Compile time improvements

What did it bring? This is shown in this graph, where I’ve measured the time it takes to compile the BabelStream benchmark with various compilation flows in hipSYCL:

Compile time improvements of the new generic SSCP compiler

The host case describes a regular clang compilation for CPU without specific SYCL compiler logic. This is our baseline. The host,gfx900,… cases correspond to compiling for 1, 2, and 3 AMD GPUs with the old multipass compiler based on the clang HIP toolchain. nvc++ refers to the case where hipSYCL operates as a CUDA library for NVIDIA’s nvc++ compiler.
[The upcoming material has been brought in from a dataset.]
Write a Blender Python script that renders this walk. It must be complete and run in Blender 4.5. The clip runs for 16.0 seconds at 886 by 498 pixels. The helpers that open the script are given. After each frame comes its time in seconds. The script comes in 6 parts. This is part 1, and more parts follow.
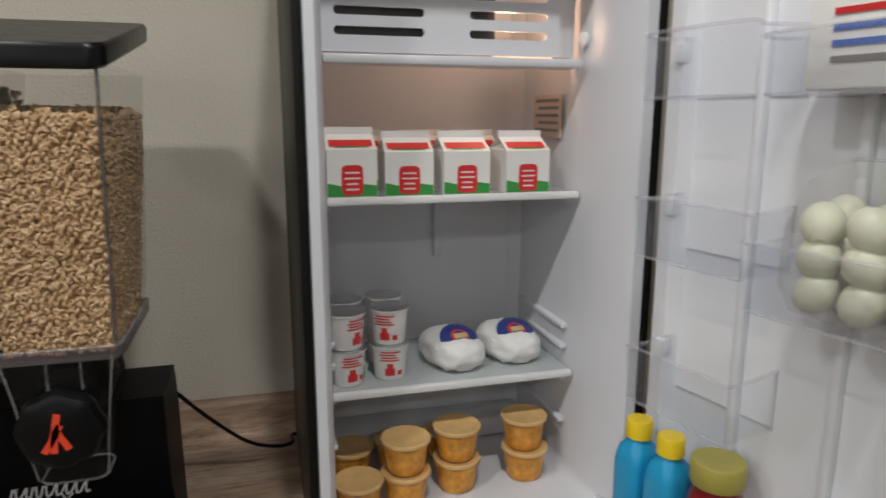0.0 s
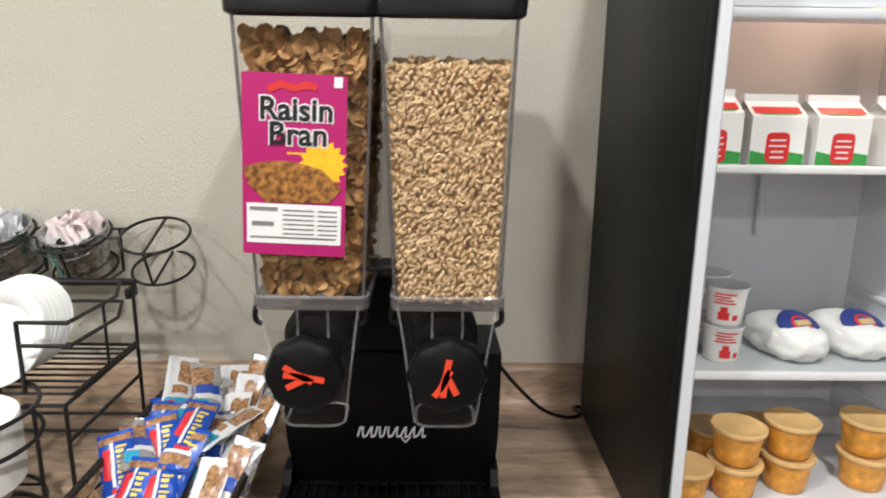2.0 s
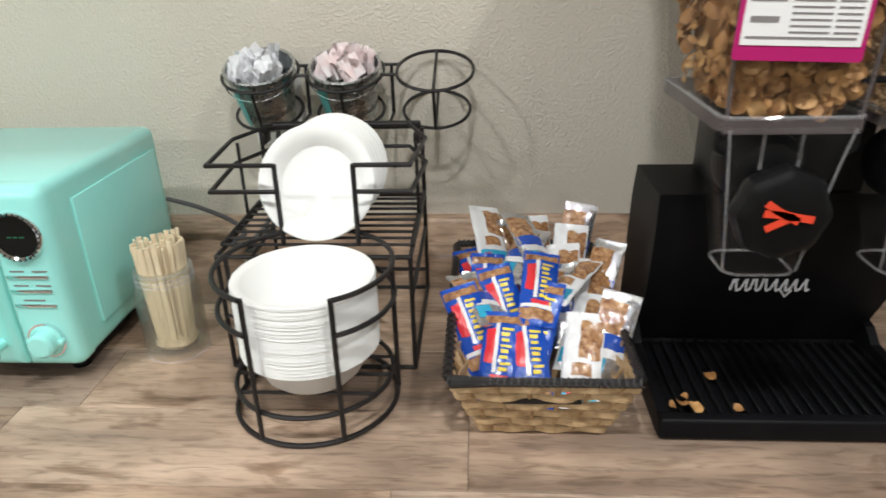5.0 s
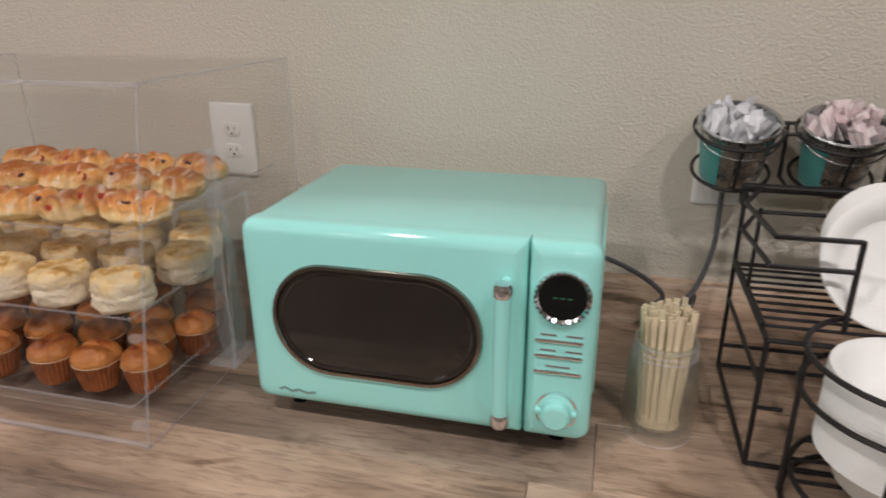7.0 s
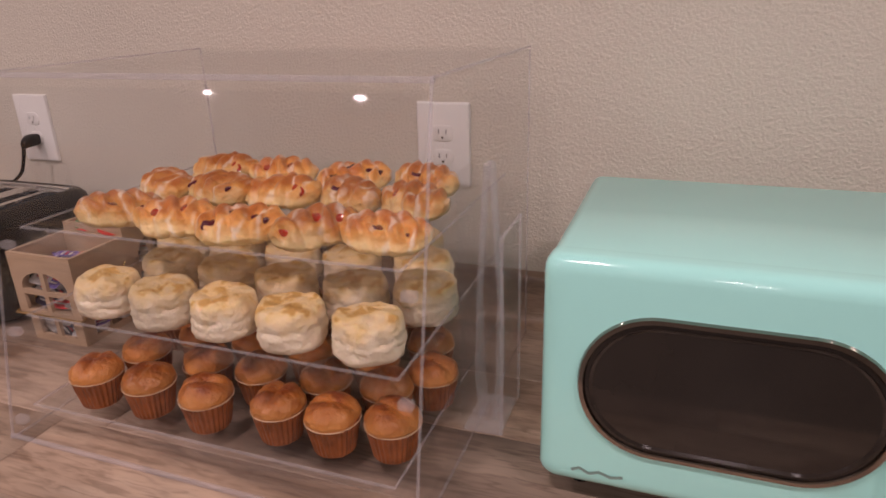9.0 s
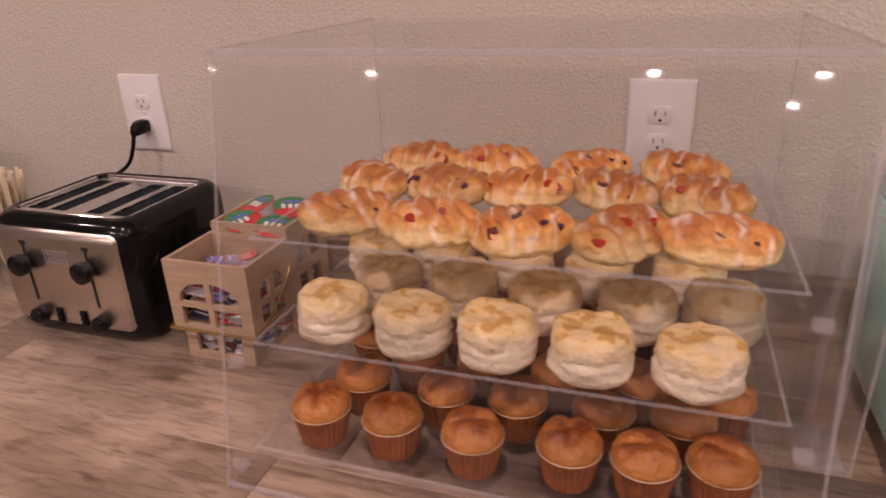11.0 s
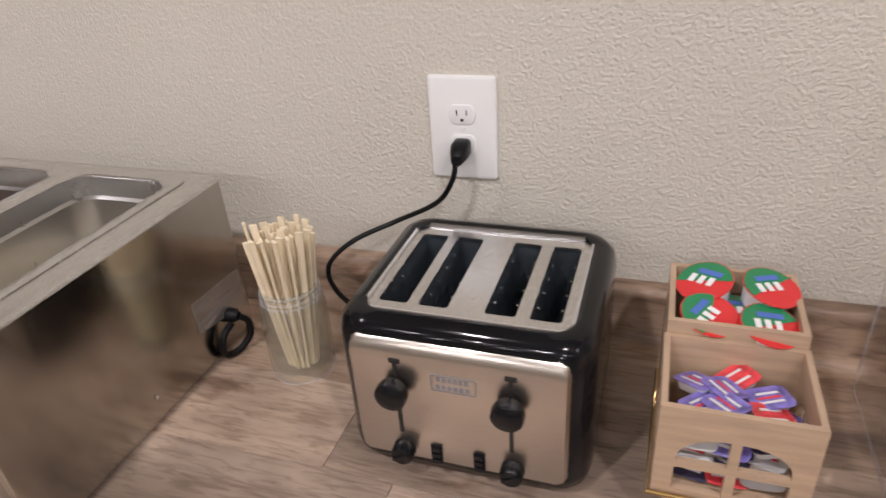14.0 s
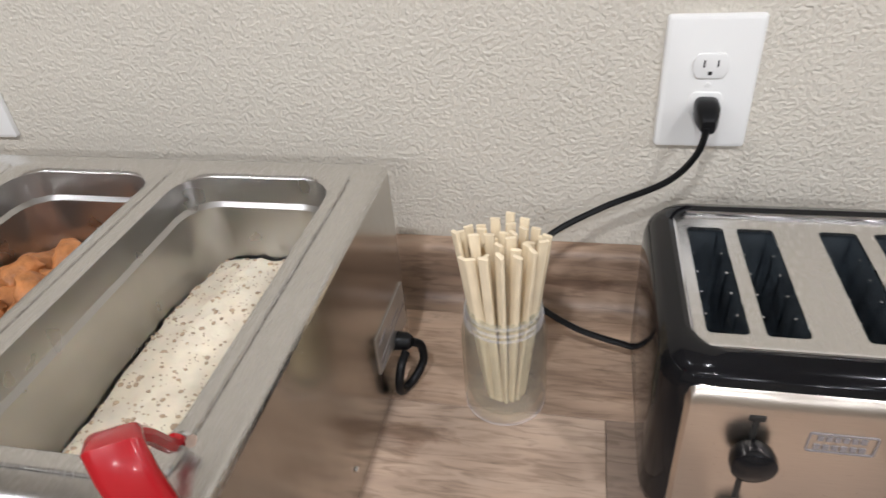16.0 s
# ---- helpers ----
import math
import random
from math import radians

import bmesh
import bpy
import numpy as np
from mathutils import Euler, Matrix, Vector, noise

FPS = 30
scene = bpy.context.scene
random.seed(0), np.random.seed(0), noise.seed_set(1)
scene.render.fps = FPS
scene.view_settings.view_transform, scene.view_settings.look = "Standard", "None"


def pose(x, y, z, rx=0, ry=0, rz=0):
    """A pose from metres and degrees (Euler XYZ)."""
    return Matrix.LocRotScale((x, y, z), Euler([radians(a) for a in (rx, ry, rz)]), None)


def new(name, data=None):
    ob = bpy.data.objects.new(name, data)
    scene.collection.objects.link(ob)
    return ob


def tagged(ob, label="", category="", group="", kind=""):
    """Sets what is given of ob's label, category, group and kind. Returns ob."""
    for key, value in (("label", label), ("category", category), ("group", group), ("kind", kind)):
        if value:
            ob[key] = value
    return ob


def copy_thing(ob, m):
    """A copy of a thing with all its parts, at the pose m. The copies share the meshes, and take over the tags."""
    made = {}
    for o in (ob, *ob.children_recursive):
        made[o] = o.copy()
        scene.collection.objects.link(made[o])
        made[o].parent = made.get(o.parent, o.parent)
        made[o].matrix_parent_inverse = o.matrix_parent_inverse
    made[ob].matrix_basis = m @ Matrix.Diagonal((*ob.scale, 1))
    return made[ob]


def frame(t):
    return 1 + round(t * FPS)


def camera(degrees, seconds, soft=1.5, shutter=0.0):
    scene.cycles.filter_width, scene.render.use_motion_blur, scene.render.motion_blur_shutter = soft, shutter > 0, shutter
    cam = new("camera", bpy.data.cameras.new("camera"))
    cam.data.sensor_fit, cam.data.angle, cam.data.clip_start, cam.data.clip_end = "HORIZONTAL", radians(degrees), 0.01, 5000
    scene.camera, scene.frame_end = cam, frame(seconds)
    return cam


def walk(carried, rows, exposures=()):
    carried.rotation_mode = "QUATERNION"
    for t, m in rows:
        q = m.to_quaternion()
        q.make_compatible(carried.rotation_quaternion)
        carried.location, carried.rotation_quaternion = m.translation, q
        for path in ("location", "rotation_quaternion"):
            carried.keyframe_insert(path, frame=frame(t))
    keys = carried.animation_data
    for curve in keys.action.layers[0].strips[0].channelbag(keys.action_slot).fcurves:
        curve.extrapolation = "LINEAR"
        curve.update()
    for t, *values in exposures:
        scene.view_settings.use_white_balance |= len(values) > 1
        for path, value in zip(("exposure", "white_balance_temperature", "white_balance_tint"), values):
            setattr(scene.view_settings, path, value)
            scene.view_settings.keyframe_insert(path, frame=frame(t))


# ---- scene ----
cam = camera(67.6, 16.0, soft=1.6, shutter=0.3)
METRES, EYE, TILT, LEAN, TURN = 3.1, 1.555, 0.0, 0.0, -15.3
ROWS = [
    (0.0, 0.0, 0.0, 0.0, 0.02, -11.36, -0.11),
    (0.5, -0.0247, 0.003, 0.0007, 5.33, -10.75, -0.69),
    (1.0, -0.0465, -0.0001, 0.0007, 9.93, -10.67, -1.1),
    (1.5, -0.061, -0.0031, -0.0026, 12.62, -10.91, -1.36),
    (2.0, -0.0838, -0.0018, -0.0101, 14.37, -12.98, -0.83),
    (2.5, -0.111, -0.0109, -0.0189, 14.41, -16.27, -0.21),
    (3.0, -0.1298, -0.013, -0.0256, 15.26, -18.3, 0.41),
    (5.5, -0.2676, -0.0071, -0.0359, 19.95, -24.68, 0.79),
    (6.0, -0.3151, -0.0141, -0.0338, 22.87, -22.8, -0.07),
    (6.5, -0.3566, -0.0211, -0.0364, 26.47, -21.67, -0.32),
    (7.0, -0.3946, -0.0386, -0.0342, 29.46, -20.67, 0.3),
    (7.5, -0.4223, -0.0421, -0.0374, 32.62, -20.37, 0.61),
    (8.0, -0.4525, -0.0377, -0.0389, 35.32, -19.97, 1.56),
    (10.5, -0.5832, -0.0389, -0.0457, 34.91, -22.69, 1.78),
    (11.0, -0.6181, -0.0557, -0.0431, 33.39, -22.94, 1.96),
    (11.5, -0.6564, -0.0734, -0.0393, 32.27, -22.67, 2.05),
    (12.0, -0.6942, -0.0737, -0.0365, 32.8, -22.45, 1.61),
    (12.5, -0.7368, -0.0598, -0.0329, 33.29, -23.13, 2.17),
    (13.0, -0.7675, -0.0481, -0.0296, 34.87, -26.18, 3.64),
    (13.5, -0.796, -0.043, -0.0271, 35.44, -27.87, 3.96),
    (14.0, -0.8387, -0.0503, -0.0236, 33.17, -29.38, 3.52),
    (14.5, -0.8839, -0.0632, -0.0236, 28.71, -31.02, 3.25),
    (15.0, -0.9073, -0.0645, -0.0241, 26.99, -32.29, 3.81),
    (15.5, -0.933, -0.0519, -0.0277, 26.14, -33.85, 3.84),
    (16.0, -0.9611, -0.0459, -0.0302, 26.13, -35.16, 4.13),
]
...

The host,generic bar shows the time when our new generic SSCP compiler is enabled. As can be seen, the new compiler takes only roughly 15% longer than the host compilation. But it is over twice as fast compared to compiling for the three AMD GPUs with the previous compiler. And remember that the resulting binary supports not only 3 GPUs, but 38 AMD GPUs, plus any NVIDIA GPU, plus any Intel GPU. You can imagine how long it would have taken to build a binary with equal portability with the older hipSYCL compiler, or any other SYCL implementation.

Performance

How does performance look like with the new compiler? The boring answer is: It’s similar to the old one, typically within 10% performance in both directions. So you really get the same kernel performance, but with more portability of the resulting binary, and less compile times. And we have not even started optimizing for performance in particular, as the development focus until now was mainly on functionality.

Conclusion

hipSYCL has a major new feature: A compiler that can generate ultra-portable binaries with less compile time than other approaches and without sacrificing performance. If you want to play with it, it is part of the main hipSYCL repository. It can run some very complex applications, but be aware that a couple SYCL features are not yet implemented because they are still being worked on - in particular atomics, the SYCL 2020 group algorithm library and SYCL 2020 reductions.